INFORMATION SUPPLIED:
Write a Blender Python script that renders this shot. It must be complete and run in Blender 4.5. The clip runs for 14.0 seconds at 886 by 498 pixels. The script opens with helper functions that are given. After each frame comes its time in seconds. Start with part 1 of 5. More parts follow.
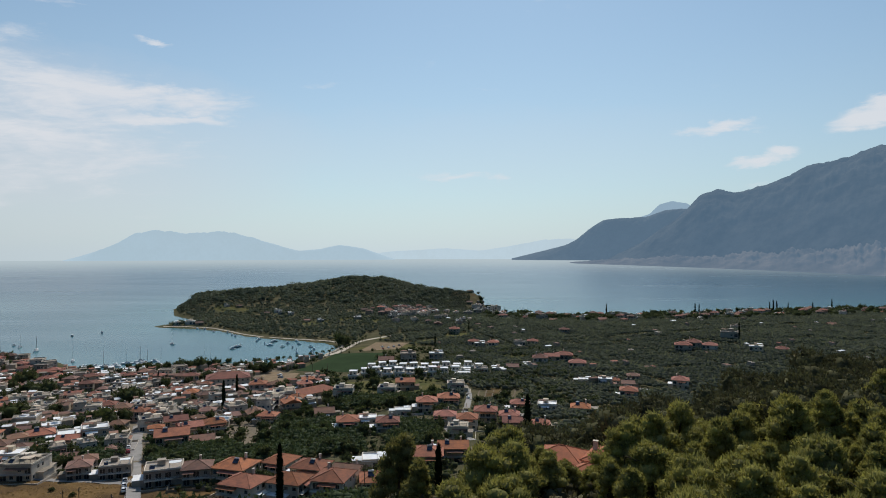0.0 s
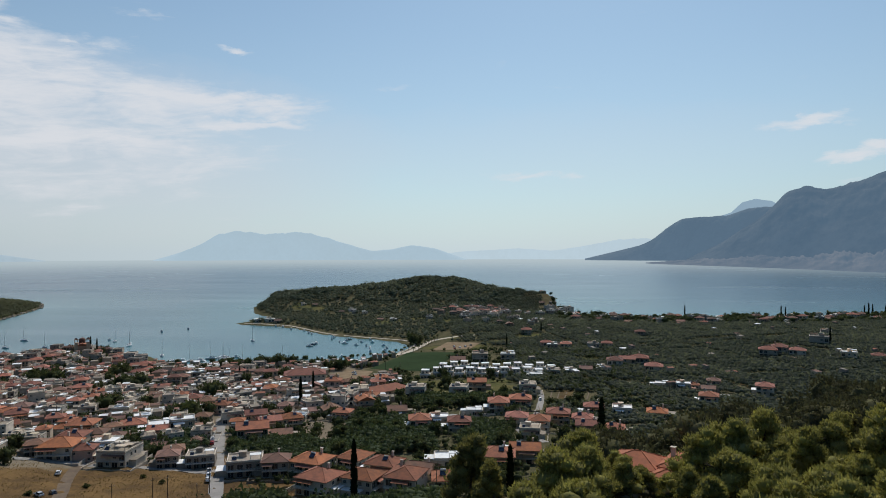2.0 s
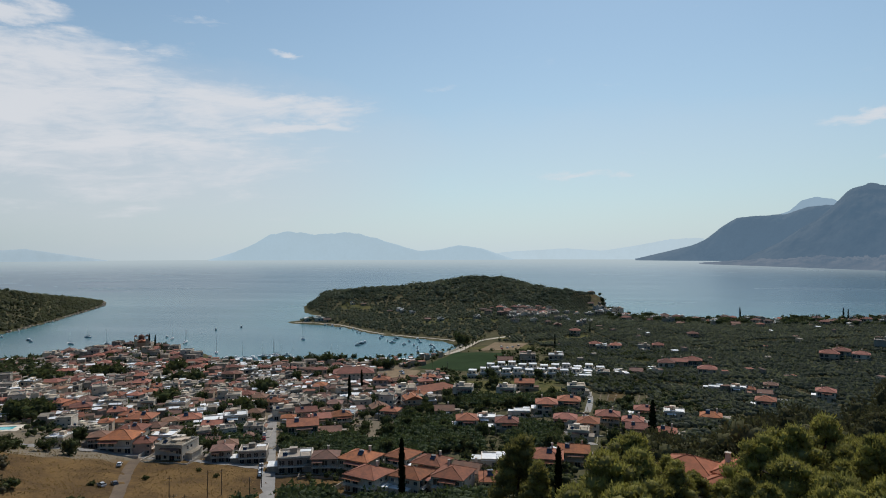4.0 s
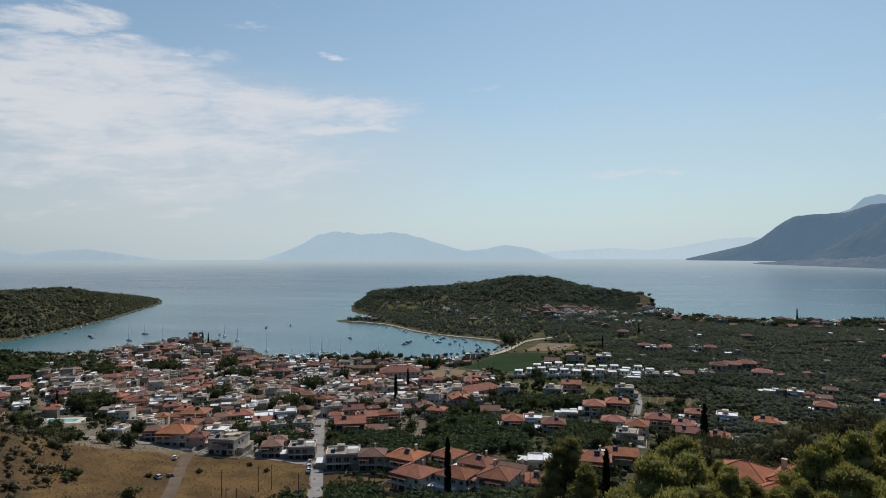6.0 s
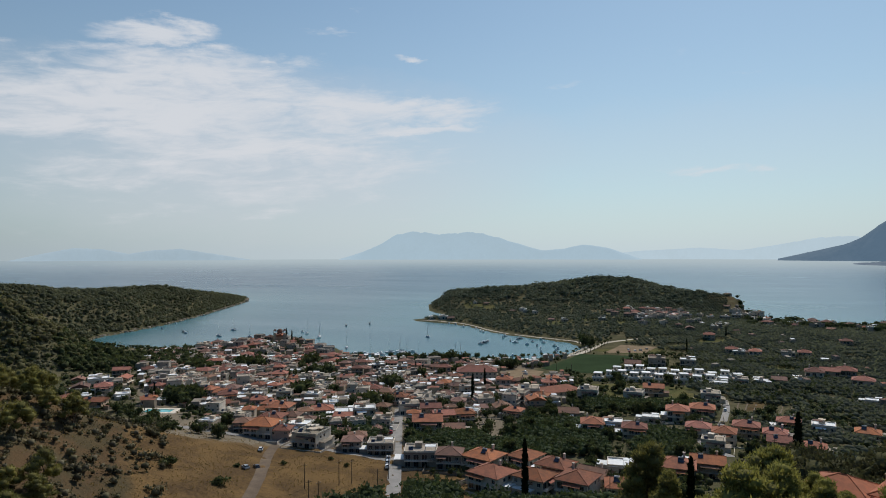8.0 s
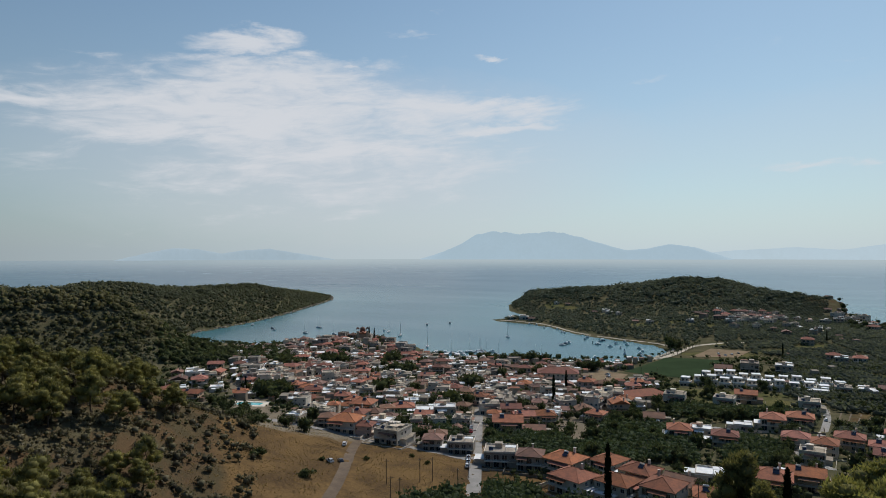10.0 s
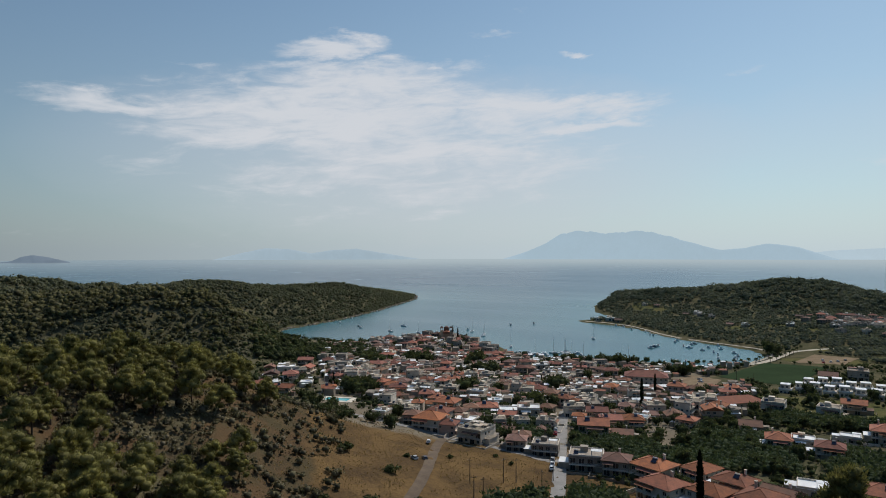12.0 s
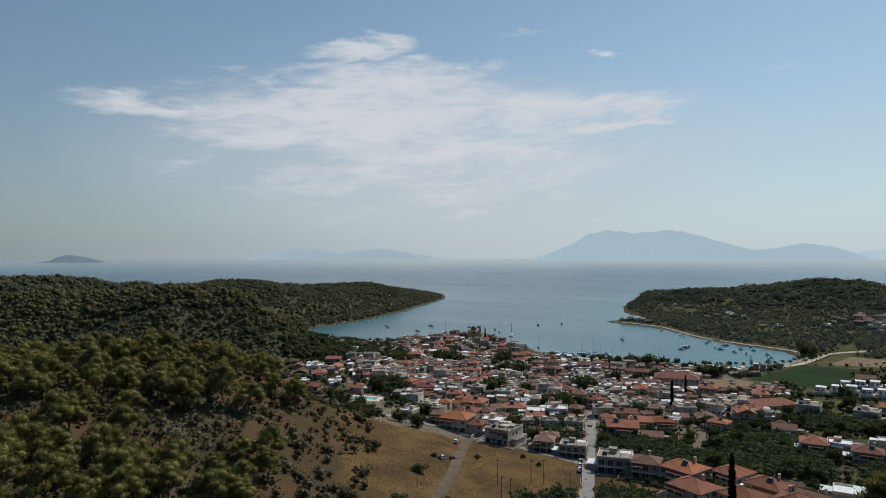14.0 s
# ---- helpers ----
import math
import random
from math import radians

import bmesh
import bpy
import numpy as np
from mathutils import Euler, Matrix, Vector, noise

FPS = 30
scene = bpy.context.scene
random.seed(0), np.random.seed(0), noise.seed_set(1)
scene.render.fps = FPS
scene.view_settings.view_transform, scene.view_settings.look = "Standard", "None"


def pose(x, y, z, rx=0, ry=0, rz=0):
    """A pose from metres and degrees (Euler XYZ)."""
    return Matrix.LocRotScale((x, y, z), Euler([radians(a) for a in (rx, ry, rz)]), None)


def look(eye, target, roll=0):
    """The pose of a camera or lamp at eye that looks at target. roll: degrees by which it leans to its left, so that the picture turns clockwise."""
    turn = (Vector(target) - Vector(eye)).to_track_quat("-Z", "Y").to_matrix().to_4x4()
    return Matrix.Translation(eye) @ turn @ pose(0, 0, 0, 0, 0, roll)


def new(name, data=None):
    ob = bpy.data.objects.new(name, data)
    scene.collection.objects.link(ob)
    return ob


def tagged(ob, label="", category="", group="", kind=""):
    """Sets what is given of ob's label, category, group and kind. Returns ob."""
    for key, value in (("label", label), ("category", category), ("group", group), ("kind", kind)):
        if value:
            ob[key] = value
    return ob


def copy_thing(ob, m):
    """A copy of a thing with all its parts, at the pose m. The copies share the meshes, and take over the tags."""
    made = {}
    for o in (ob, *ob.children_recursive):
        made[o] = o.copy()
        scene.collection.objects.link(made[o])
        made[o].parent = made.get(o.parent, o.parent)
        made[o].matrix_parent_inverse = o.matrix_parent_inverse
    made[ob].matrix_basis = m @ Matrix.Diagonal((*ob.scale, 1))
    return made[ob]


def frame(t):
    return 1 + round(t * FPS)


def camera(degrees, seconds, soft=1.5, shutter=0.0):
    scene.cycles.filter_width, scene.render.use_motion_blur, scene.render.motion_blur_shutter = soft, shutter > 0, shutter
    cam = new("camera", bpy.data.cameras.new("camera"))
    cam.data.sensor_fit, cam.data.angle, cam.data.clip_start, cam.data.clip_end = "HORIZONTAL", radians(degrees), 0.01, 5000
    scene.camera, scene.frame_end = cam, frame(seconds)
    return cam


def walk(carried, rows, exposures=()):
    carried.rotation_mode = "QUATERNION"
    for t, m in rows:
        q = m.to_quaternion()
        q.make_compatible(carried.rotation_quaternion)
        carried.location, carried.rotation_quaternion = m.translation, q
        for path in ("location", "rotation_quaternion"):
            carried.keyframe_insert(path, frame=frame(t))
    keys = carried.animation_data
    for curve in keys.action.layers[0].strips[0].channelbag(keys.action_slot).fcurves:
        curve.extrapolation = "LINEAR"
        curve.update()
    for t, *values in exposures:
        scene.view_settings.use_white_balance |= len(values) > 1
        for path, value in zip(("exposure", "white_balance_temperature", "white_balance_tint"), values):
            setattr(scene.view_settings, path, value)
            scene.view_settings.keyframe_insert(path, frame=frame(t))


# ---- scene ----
# ================= camera: turns on the spot, 100 m above the sea =================
EYE = 100.0
cam = camera(68.32, 14.0, soft=0.96)
TURNS = [
    (0, 0.000, 0.302), (0.5, 0.912, 0.307), (1, 2.622, 0.310), (1.5, 4.678, 0.315), (2, 6.266, 0.319),
    (2.5, 7.625, 0.320), (3, 8.792, 0.322), (5.5, 13.004, 0.317), (6, 14.423, 0.310), (6.5, 16.020, 0.313),
    (7, 17.791, 0.301), (7.5, 19.348, 0.300), (8, 21.156, 0.299), (10.5, 30.119, 0.294), (11, 32.189, 0.293),
    (11.5, 34.015, 0.286), (12, 35.473, 0.285), (12.5, 36.331, 0.280), (13, 36.905, 0.278), (13.5, 37.449, 0.274),
    (14, 37.865, 0.273),
]
walk(cam, [(t, pose(0, 0, EYE, 90 + pitch, 0.08, yaw)) for t, yaw, pitch in TURNS],
     exposures=[(0, 0.12), (3, 0.08), (7, 0.04), (11, 0.0), (14, -0.03)])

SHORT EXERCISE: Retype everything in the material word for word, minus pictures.

REPLY:
Write a Blender Python script that renders this shot. It must be complete and run in Blender 4.5. The clip runs for 14.0 seconds at 886 by 498 pixels. The script opens with helper functions that are given. After each frame comes its time in seconds. Start with part 1 of 5. More parts follow.
0.0 s
2.0 s
4.0 s
6.0 s
8.0 s
10.0 s
12.0 s
14.0 s
# ---- helpers ----
import math
import random
from math import radians

import bmesh
import bpy
import numpy as np
from mathutils import Euler, Matrix, Vector, noise

FPS = 30
scene = bpy.context.scene
random.seed(0), np.random.seed(0), noise.seed_set(1)
scene.render.fps = FPS
scene.view_settings.view_transform, scene.view_settings.look = "Standard", "None"


def pose(x, y, z, rx=0, ry=0, rz=0):
    """A pose from metres and degrees (Euler XYZ)."""
    return Matrix.LocRotScale((x, y, z), Euler([radians(a) for a in (rx, ry, rz)]), None)


def look(eye, target, roll=0):
    """The pose of a camera or lamp at eye that looks at target. roll: degrees by which it leans to its left, so that the picture turns clockwise."""
    turn = (Vector(target) - Vector(eye)).to_track_quat("-Z", "Y").to_matrix().to_4x4()
    return Matrix.Translation(eye) @ turn @ pose(0, 0, 0, 0, 0, roll)


def new(name, data=None):
    ob = bpy.data.objects.new(name, data)
    scene.collection.objects.link(ob)
    return ob


def tagged(ob, label="", category="", group="", kind=""):
    """Sets what is given of ob's label, category, group and kind. Returns ob."""
    for key, value in (("label", label), ("category", category), ("group", group), ("kind", kind)):
        if value:
            ob[key] = value
    return ob


def copy_thing(ob, m):
    """A copy of a thing with all its parts, at the pose m. The copies share the meshes, and take over the tags."""
    made = {}
    for o in (ob, *ob.children_recursive):
        made[o] = o.copy()
        scene.collection.objects.link(made[o])
        made[o].parent = made.get(o.parent, o.parent)
        made[o].matrix_parent_inverse = o.matrix_parent_inverse
    made[ob].matrix_basis = m @ Matrix.Diagonal((*ob.scale, 1))
    return made[ob]


def frame(t):
    return 1 + round(t * FPS)


def camera(degrees, seconds, soft=1.5, shutter=0.0):
    scene.cycles.filter_width, scene.render.use_motion_blur, scene.render.motion_blur_shutter = soft, shutter > 0, shutter
    cam = new("camera", bpy.data.cameras.new("camera"))
    cam.data.sensor_fit, cam.data.angle, cam.data.clip_start, cam.data.clip_end = "HORIZONTAL", radians(degrees), 0.01, 5000
    scene.camera, scene.frame_end = cam, frame(seconds)
    return cam


def walk(carried, rows, exposures=()):
    carried.rotation_mode = "QUATERNION"
    for t, m in rows:
        q = m.to_quaternion()
        q.make_compatible(carried.rotation_quaternion)
        carried.location, carried.rotation_quaternion = m.translation, q
        for path in ("location", "rotation_quaternion"):
            carried.keyframe_insert(path, frame=frame(t))
    keys = carried.animation_data
    for curve in keys.action.layers[0].strips[0].channelbag(keys.action_slot).fcurves:
        curve.extrapolation = "LINEAR"
        curve.update()
    for t, *values in exposures:
        scene.view_settings.use_white_balance |= len(values) > 1
        for path, value in zip(("exposure", "white_balance_temperature", "white_balance_tint"), values):
            setattr(scene.view_settings, path, value)
            scene.view_settings.keyframe_insert(path, frame=frame(t))


# ---- scene ----
# ================= camera: turns on the spot, 100 m above the sea =================
EYE = 100.0
cam = camera(68.32, 14.0, soft=0.96)
TURNS = [
    (0, 0.000, 0.302), (0.5, 0.912, 0.307), (1, 2.622, 0.310), (1.5, 4.678, 0.315), (2, 6.266, 0.319),
    (2.5, 7.625, 0.320), (3, 8.792, 0.322), (5.5, 13.004, 0.317), (6, 14.423, 0.310), (6.5, 16.020, 0.313),
    (7, 17.791, 0.301), (7.5, 19.348, 0.300), (8, 21.156, 0.299), (10.5, 30.119, 0.294), (11, 32.189, 0.293),
    (11.5, 34.015, 0.286), (12, 35.473, 0.285), (12.5, 36.331, 0.280), (13, 36.905, 0.278), (13.5, 37.449, 0.274),
    (14, 37.865, 0.273),
]
walk(cam, [(t, pose(0, 0, EYE, 90 + pitch, 0.08, yaw)) for t, yaw, pitch in TURNS],
     exposures=[(0, 0.12), (3, 0.08), (7, 0.04), (11, 0.0), (14, -0.03)])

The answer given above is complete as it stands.